Governance: eval suites get updated as new failure modes emerge. A good migration is also an opportunity to improve the eval suite. Any customer-surfaced regression becomes a new eval case, permanently.

Risk 2. Vendor dependency

Every model migration reminds you: your stack depends on one provider's release schedule. If they change terms, discontinue a model, or change behavior, you adapt on their timeline, not yours.

Governance: annual model-portability review. Can your top 3 agents run on an alternative provider? What would it take?

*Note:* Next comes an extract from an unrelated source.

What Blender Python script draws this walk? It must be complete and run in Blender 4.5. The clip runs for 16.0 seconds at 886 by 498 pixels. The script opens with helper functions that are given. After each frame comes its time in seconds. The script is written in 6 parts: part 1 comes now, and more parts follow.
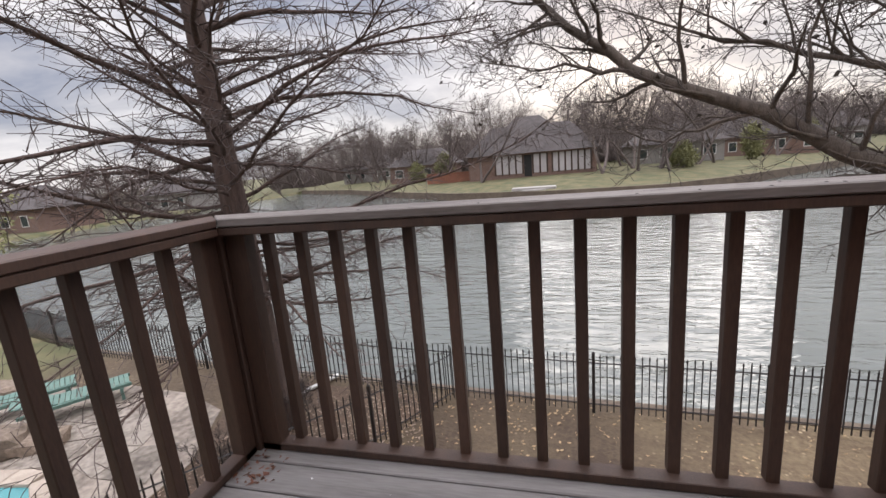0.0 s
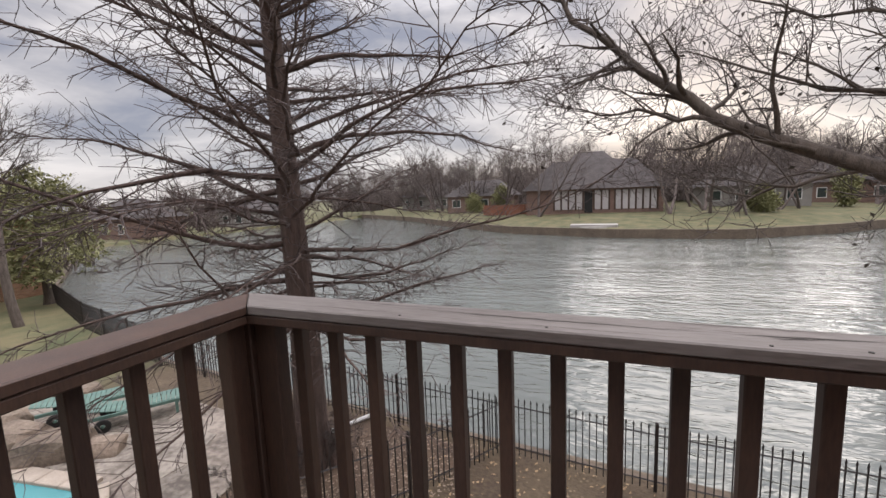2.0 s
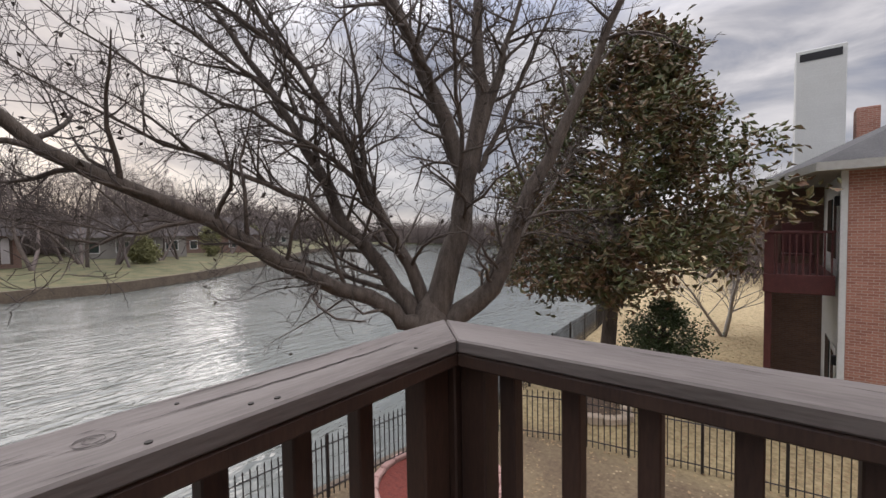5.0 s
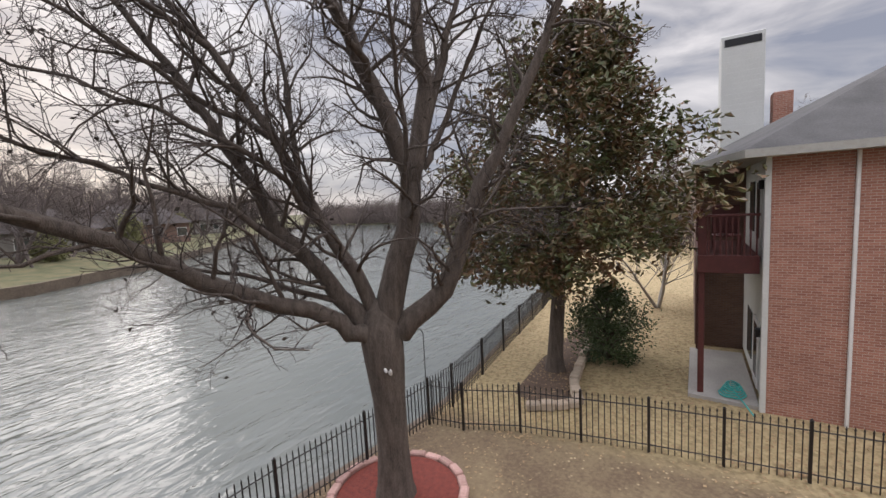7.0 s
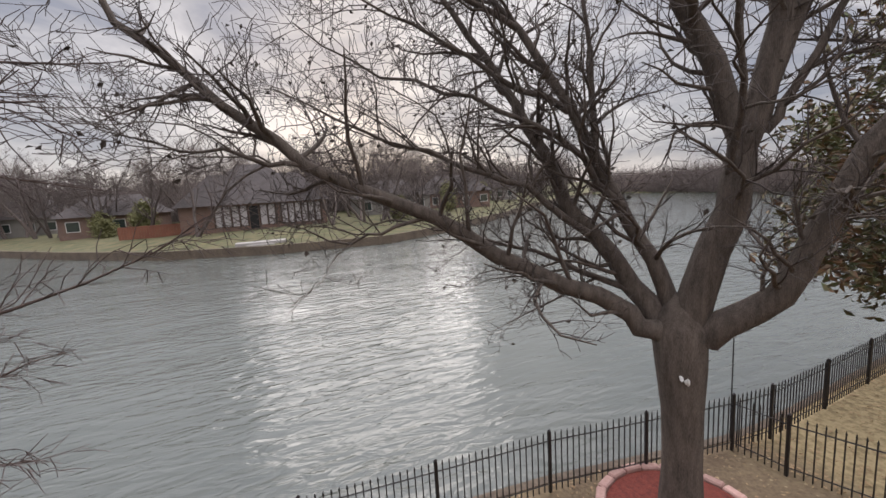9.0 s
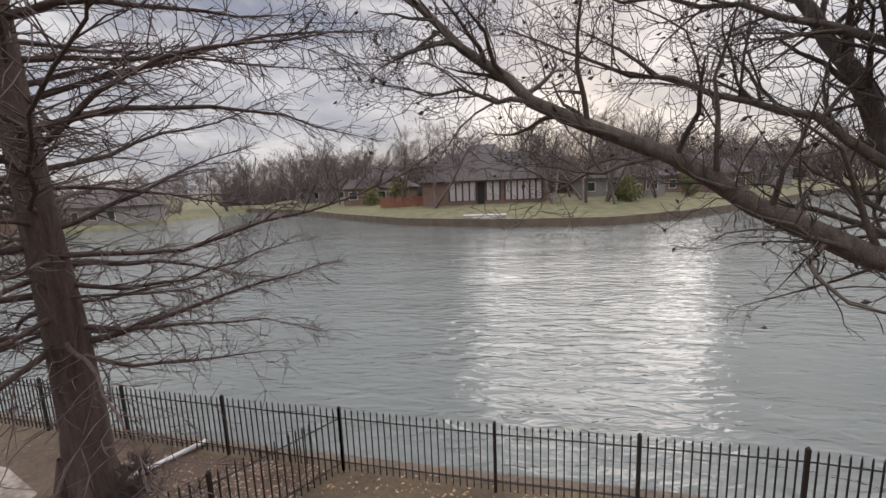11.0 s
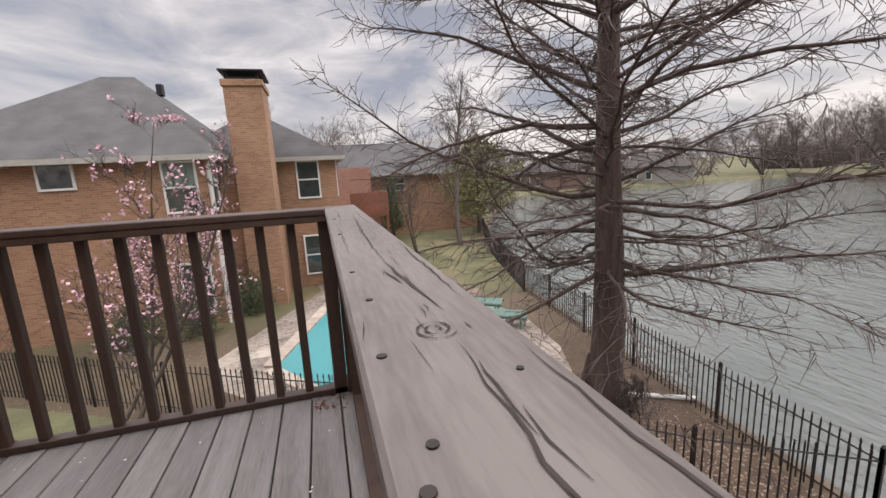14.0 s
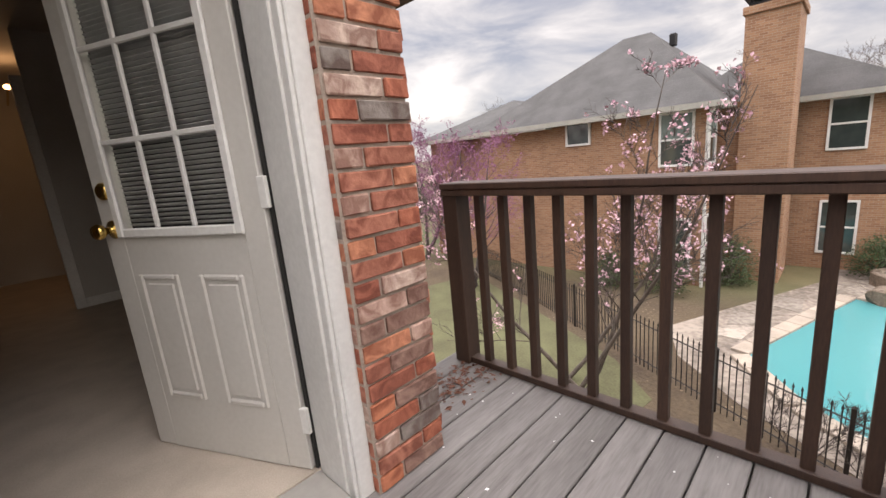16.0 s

Risk 3. The accumulated pin debt

After 3 years of "we'll migrate next quarter," you have agents running on models that are 4 versions behind. Migration becomes painful; skipping becomes a habit.

Governance: no agent runs on a model more than 18 months old. Force-migration by policy. Budget the time.

Founder.

Solo founder: model migrations are a quarterly ritual, not a crisis.

The solo migration loop

  1. New model lands. You hear about it.
  2. Within 2 weeks: run the regression prompt on your top agent.
  3. If it's better, canary at 10% for a week.
  4. If no issues, flip to 100%.
  5. Commit the migration note. Pin the new version.

Two hours per migration. Quarterly. Forever.

The file you keep

  • ~/.bot/migrations/[agent-name].md with one entry per migration.

Six migrations in, you have a clear history of how your agents evolved alongside model progress.

The one thing to remember

Migration is a recurring event. Build for it.

Pin specific versions. Baseline outputs. Regression-test. Canary. Document. A good migration takes an afternoon. A bad one takes a week. The difference is whether you built the infrastructure before you needed it. This module is that infrastructure. You'll run this loop for the rest of your career with LLMs.